Around 1988-1989, Wei Yen asked Rikk Carey to lead the IRIS Inventor project. Their goal was to create a toolkit that made developing 3D graphics applications easier to do. The strategy was based on the premise that people weren't developing enough 3D applications with OpenGL because it was too complicated, and that if 3D programming were made easier then more people would create 3D applications and SGI would benefit. Therefore, the credo was always "Ease of Use" before "Performance", and soon the tagline "3D Programming for Humans" was being used widely.
OpenGL (OGL) is a low level library that takes lists of simple polygons and renders them as quickly as possible. To do something more practical like "draw a house", the programmer must break down the object into a series of simple OGL instructions and send them into the engine for rendering. One problem is that OGL preformance is highly sensitive to the way these instructions are sent into the system, requiring the user to "know" which instructions to send and in which order, and forcing them to carefully "cull" the data to avoid sending in objects that aren't even visible in the resulting image. For simple programs a tremendous amount of programming has to be done just to get started.
Open Inventor (OI) was written to address this issue, and provide a common base layer to start working with. Objects could be subclassed from a number of pre-rolled shapes like cubes and polygons, and then easily modified into new shapes. The "world" to be drawn was placed in a scene graph run by OI, with the system applying occlusion culling on objects in the graph automatically. OI also included a number of controller objects and systems for applying them to the scene, making common interaction tasks easier. Finally, OI also supplied a common file format for storing "worlds", and the code to automatically save or load a world from these files. Basic 3D applications could then be written in a few hundred lines under OI, by tying together portions of the toolkit with "glue" code.
On the downside OI tended to be slower than hand-written code, as 3D tasks are notoriously difficult to make perform well without shuffling the data in the scene graph by hand. Another practical problem was that OI could only be used with its own file format, forcing developers to write convertors to and from the internal system.
Open Inventor was later opened for 3rd-party licensing, which is when it switched from "IRIS" to "Open". It was licensed to two third party developers, Template Graphics Systems and Portable Graphics. TSG later bought Portable Graphics, making them the sole licensee.

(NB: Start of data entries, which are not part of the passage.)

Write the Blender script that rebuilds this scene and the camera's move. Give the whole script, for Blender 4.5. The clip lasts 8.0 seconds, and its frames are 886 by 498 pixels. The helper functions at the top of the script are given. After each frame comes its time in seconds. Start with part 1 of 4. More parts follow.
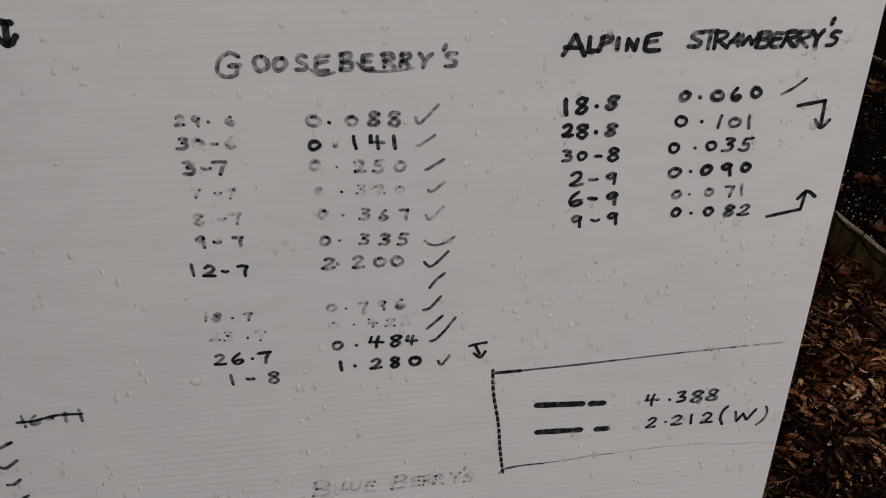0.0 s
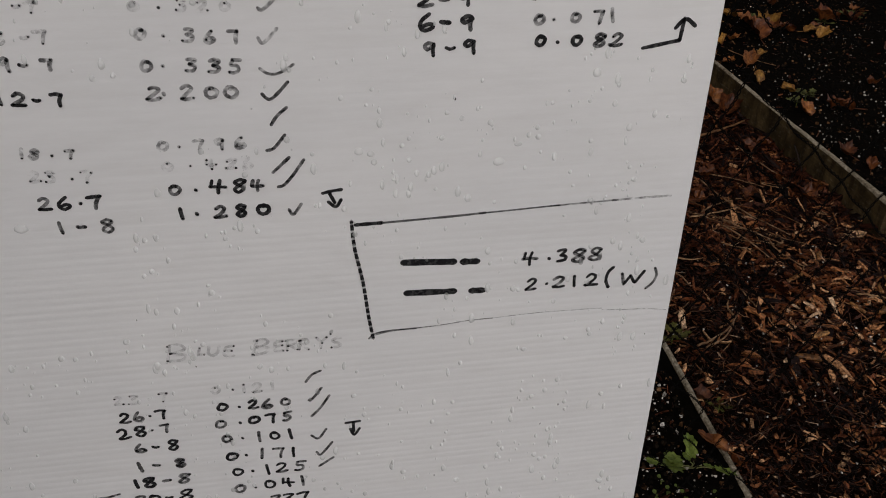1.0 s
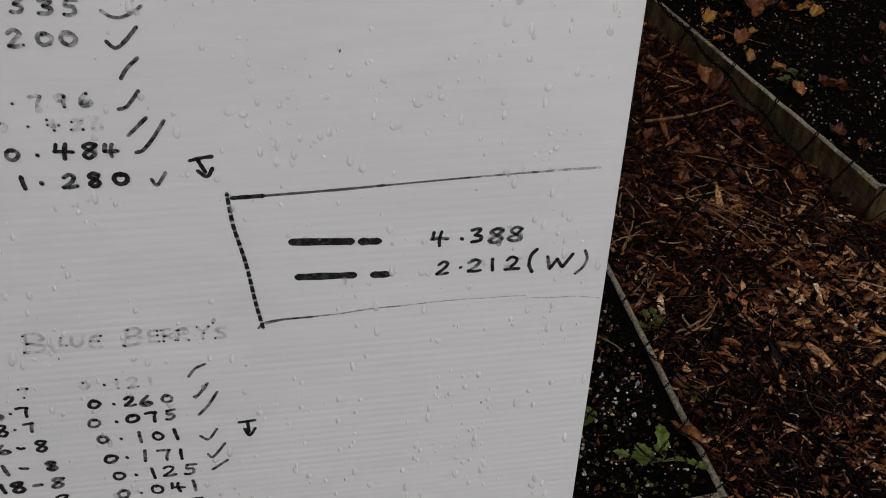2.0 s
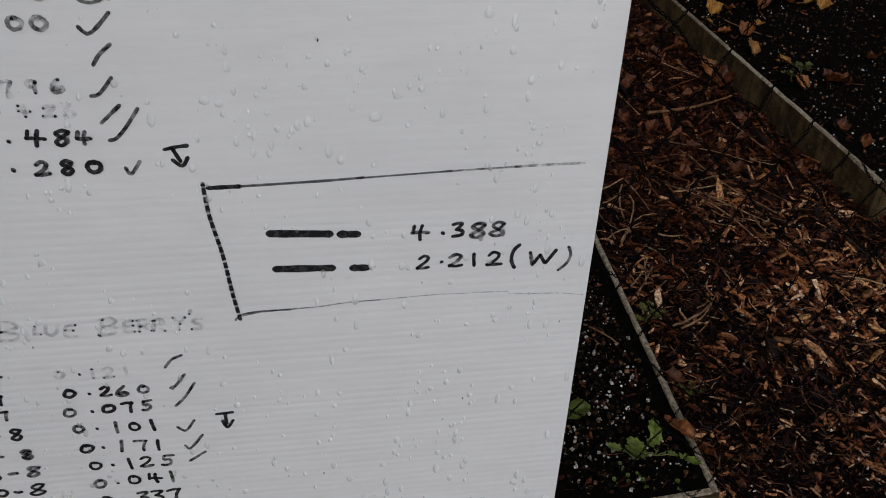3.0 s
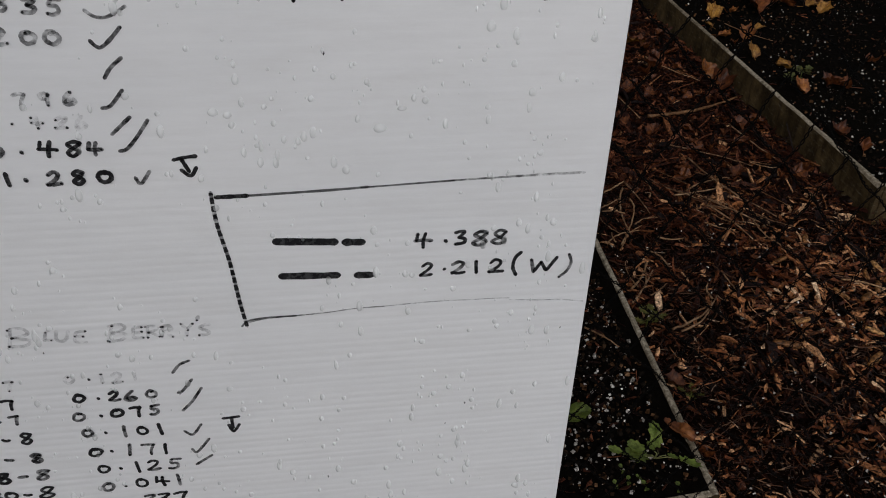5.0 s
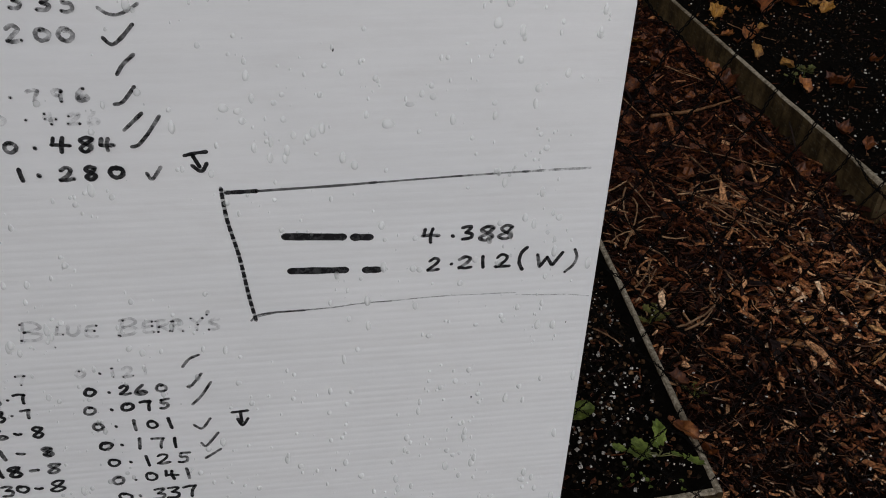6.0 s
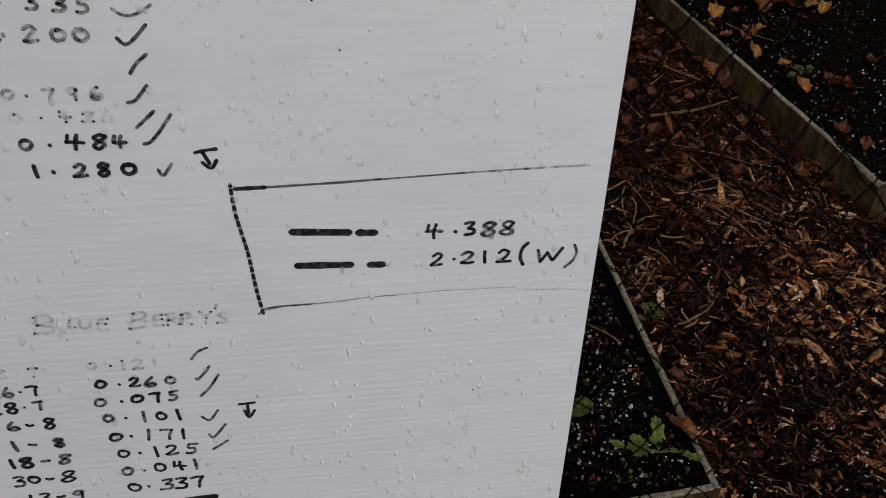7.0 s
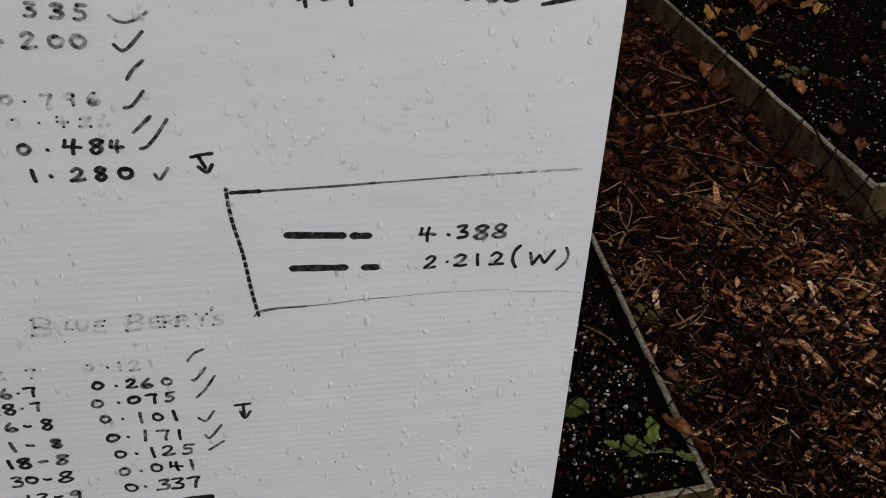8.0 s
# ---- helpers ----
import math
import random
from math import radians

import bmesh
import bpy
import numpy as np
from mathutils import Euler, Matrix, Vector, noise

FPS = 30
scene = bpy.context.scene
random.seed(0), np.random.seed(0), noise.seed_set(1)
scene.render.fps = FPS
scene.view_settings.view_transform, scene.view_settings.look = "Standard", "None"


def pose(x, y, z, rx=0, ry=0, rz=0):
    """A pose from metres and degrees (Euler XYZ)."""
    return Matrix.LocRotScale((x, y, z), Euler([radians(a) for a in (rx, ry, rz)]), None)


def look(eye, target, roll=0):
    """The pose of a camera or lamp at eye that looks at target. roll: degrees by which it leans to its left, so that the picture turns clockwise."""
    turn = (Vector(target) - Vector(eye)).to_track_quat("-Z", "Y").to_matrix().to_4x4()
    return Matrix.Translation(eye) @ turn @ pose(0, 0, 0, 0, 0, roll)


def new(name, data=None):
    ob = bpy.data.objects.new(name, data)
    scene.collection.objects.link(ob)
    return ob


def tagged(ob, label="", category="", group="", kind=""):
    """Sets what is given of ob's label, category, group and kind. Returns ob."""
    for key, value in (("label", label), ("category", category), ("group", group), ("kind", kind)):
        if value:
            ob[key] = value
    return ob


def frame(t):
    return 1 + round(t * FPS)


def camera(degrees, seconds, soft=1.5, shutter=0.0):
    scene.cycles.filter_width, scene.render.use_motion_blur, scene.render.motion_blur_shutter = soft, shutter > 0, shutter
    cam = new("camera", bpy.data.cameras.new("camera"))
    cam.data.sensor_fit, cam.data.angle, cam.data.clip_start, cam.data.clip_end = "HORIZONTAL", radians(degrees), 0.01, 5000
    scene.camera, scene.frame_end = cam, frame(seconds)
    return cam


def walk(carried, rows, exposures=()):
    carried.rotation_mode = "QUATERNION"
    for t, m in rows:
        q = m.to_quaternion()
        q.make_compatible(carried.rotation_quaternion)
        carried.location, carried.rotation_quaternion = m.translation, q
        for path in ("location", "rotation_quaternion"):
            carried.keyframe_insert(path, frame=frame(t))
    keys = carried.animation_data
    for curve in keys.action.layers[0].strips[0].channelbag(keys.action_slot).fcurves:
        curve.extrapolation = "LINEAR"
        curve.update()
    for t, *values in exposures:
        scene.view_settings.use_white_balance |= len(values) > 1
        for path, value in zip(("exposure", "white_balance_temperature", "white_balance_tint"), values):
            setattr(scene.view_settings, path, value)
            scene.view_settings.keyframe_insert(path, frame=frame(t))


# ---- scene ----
cam = camera(53.2, 8.0, soft=0.95)
PATH = [
    (0, (-0.089, -0.19, 1.527), (0.18, 1.538, 0.556), 0.6),
    (0.5, (-0.04, -0.18, 1.484), (0.23, 1.521, 0.469), 0.7),
    (0.6, (-0.026, -0.187, 1.484), (0.243, 1.504, 0.451), 0.9),
    (1, (0.013, -0.198, 1.436), (0.291, 1.465, 0.361), 0.8),
    (1.5, (0.045, -0.162, 1.402), (0.319, 1.482, 0.297), 0.9),
    (1.7, (0.068, -0.148, 1.393), (0.346, 1.494, 0.287), 1.1),
    (2.8, (0.109, -0.131, 1.385), (0.381, 1.498, 0.257), 2.0),
    (3, (0.11, -0.13, 1.387), (0.381, 1.496, 0.255), 2.2),
    (3.5, (0.115, -0.132, 1.39), (0.385, 1.495, 0.258), 2.3),
    (4, (0.116, -0.136, 1.391), (0.383, 1.49, 0.258), 2.2),
    (4.2, (0.116, -0.137, 1.393), (0.392, 1.487, 0.259), 2.4),
    (5.5, (0.103, -0.137, 1.397), (0.368, 1.494, 0.271), 2.0),
    (6, (0.103, -0.144, 1.397), (0.367, 1.487, 0.269), 2.0),
    (6.5, (0.101, -0.15, 1.398), (0.364, 1.48, 0.27), 2.1),
    (7, (0.098, -0.158, 1.403), (0.364, 1.472, 0.275), 2.1),
    (7.5, (0.1, -0.16, 1.402), (0.366, 1.47, 0.274), 2.2),
    (8, (0.1, -0.164, 1.409), (0.372, 1.466, 0.282), 2.2),
]
walk(cam, [(t, look(eye, target, roll)) for t, eye, target, roll in PATH],
     [(0, -0.13, 6900, 15), (0.5, -0.055, 6900, 15), (1.0, 0.14, 6800, 14), (1.7, 0.11, 6700, 13), (3.0, 0.24, 6400, 12), (8.0, 0.24, 6450, 12)])

# ---- world and light ----
world = bpy.data.worlds.new("overcast")
scene.world = world
world.use_nodes = True
wn, wl = world.node_tree.nodes, world.node_tree.links
sky = wn.new("ShaderNodeTexSky")
sky.sky_type, sky.sun_disc = "NISHITA", False
sky.sun_elevation, sky.sun_rotation = radians(38), radians(200)
grey = wn.new("ShaderNodeHueSaturation")
grey.inputs["Saturation"].default_value = 0.25
wl.new(sky.outputs["Color"], grey.inputs["Color"])
wl.new(grey.outputs["Color"], wn["Background"].inputs["Color"])
wn["Background"].inputs["Strength"].default_value = 0.12
sun_data = bpy.data.lights.new("sun", "SUN")
sun_data.energy, sun_data.angle, sun_data.color = 0.6, radians(40), (1.0, 0.97, 0.93)
sun = new("sun", sun_data)
sun.matrix_world = look((-1.0, -2.8, 3.2), (0.3, 0.4, 0.6))


# ---- materials ----
def material(name, rough=0.6, spec=0.5):
    m = bpy.data.materials.new(name)
    m.use_nodes = True
    b = m.node_tree.nodes["Principled BSDF"]
    b.inputs["Roughness"].default_value = rough
    b.inputs["Specular IOR Level"].default_value = spec
    return m, m.node_tree.nodes, m.node_tree.links, b


def noise_tex(n, l, scale, detail=4, rough=0.55, stretch=None, coord="Object"):
    tc = n.new("ShaderNodeTexCoord")
    tx = n.new("ShaderNodeTexNoise")
    tx.inputs["Scale"].default_value, tx.inputs["Detail"].default_value = scale, detail
    tx.inputs["Roughness"].default_value = rough
    if stretch:
        mp = n.new("ShaderNodeMapping")
        mp.inputs["Scale"].default_value = stretch
        l.new(tc.outputs[coord], mp.inputs["Vector"])
        l.new(mp.outputs["Vector"], tx.inputs["Vector"])
    else:
        l.new(tc.outputs[coord], tx.inputs["Vector"])
    return tx.outputs["Fac"]


def ramp(n, l, fac, stops):
    r = n.new("ShaderNodeValToRGB")
    while len(r.color_ramp.elements) < len(stops):
        r.color_ramp.elements.new(0.5)
    for e, (p, c) in zip(r.color_ramp.elements, stops):
        e.position, e.color = p, (*c, 1)
    l.new(fac, r.inputs["Fac"])
    return r.outputs["Color"]


def mix(n, l, fac, a, b, how="MIX"):
    x = n.new("ShaderNodeMix")
    x.data_type, x.blend_type = "RGBA", how
    for key, v in ((0, fac), (6, a), (7, b)):
        if isinstance(v, (int, float)):
            x.inputs[key].default_value = v
        elif isinstance(v, tuple):
            x.inputs[key].default_value = (*v, 1)
        else:
            l.new(v, x.inputs[key])
    return x.outputs[2]


def bump(n, l, b, height, strength, distance):
    k = n.new("ShaderNodeBump")
    k.inputs["Strength"].default_value, k.inputs["Distance"].default_value = strength, distance
    l.new(height, k.inputs["Height"])
    l.new(k.outputs["Normal"], b.inputs["Normal"])


def board_material():
    m, n, l, b = material("white_fluted_plastic", 0.33, 0.5)
    big = noise_tex(n, l, 5, 3)
    fine = noise_tex(n, l, 42, 5, 0.7, (0.35, 1.0, 1.6))
    base = ramp(n, l, big, [(0.3, (0.765, 0.77, 0.77)), (0.7, (0.82, 0.82, 0.815))])
    grime = ramp(n, l, fine, [(0.3, (1.03, 1.03, 1.03)), (0.5, (1, 1, 1)), (0.75, (0.955, 0.95, 0.945))])
    l.new(mix(n, l, 1.0, base, grime, "MULTIPLY"), b.inputs["Base Color"])
    r = ramp(n, l, noise_tex(n, l, 22, 4), [(0.25, (0.33, 0.33, 0.33)), (0.75, (0.41, 0.41, 0.41))])
    l.new(r, b.inputs["Roughness"])
    bump(n, l, b, noise_tex(n, l, 330, 5, 0.65, (0.06, 1.0, 1.0)), 0.4, 0.0004)
    return m


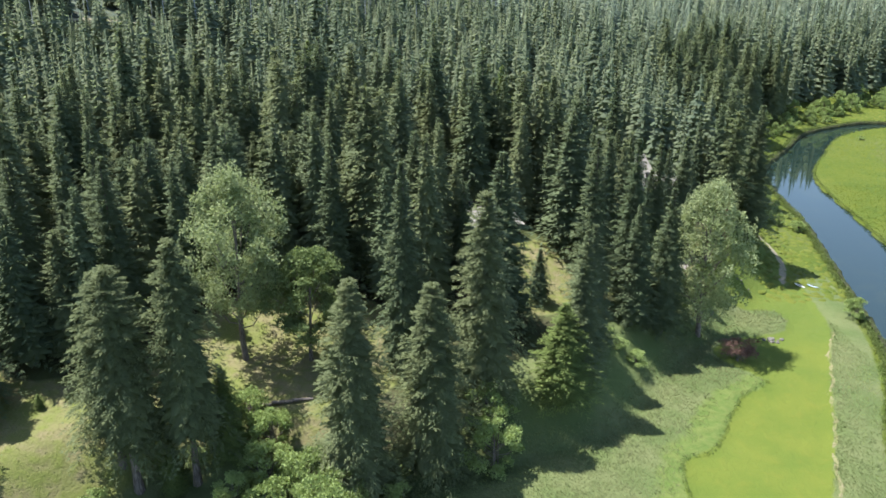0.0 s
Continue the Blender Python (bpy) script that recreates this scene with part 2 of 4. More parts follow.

About a year into the Inventor project, a different philosophy began to emerge. Instead of simply making it easy to write applications on SGI systems, now the goal was to make it difficult to write slow applications. Members of the Inventor team left to form their own group, forming the basis of the OpenGL Performer project (then still known as IRIS Performer). Performer was also based on an internal scene graph, but was allowed to modify it for better speed as it saw fit, even dropping "less important" objects and polys in order to maintain guaranteed performance levels. Performer also used a number of threads to run tasks in parallel for added performance, allowing it to be run (in one version) on multiple processors. Unlike Inventor, Performer remained proprietary so that SGI would have the agility to modify the API as needed to keep in step with the latest hardware enhancements.
At some point in the mid-1990s it was realized that there was no good reason that the two systems could not be combined, resulting in a single high-level API with both performance and programmability. SGI started work on yet another project aimed at merging the two, eventually culminating in Cosmo 3D. However Cosmo had a number of practical problems that could have been avoided with better design.
Eventually all of these ideas would come together to create the OpenGL++ effort, along with Intel, IBM and DEC. Essentially a cleaned up and more "open" version of Cosmo 3D, work on Cosmo ended and SGI turned to OpenGL++ full time. The OpenGL++ effort would drag on and eventually be killed, and SGI then tried again with Microsoft with the similar Fahrenheit project, which also died. During this time SGI ignored OI, and eventually spun it off completely to TGS.
After many years of Inventor being ignored, it was released in open source in August 2000, and is now available on SGI's web site. However today OI is no longer a competitive system, and appears to have seen little use. None of the source for SGI's later efforts such as OpenGL++ has ever been released.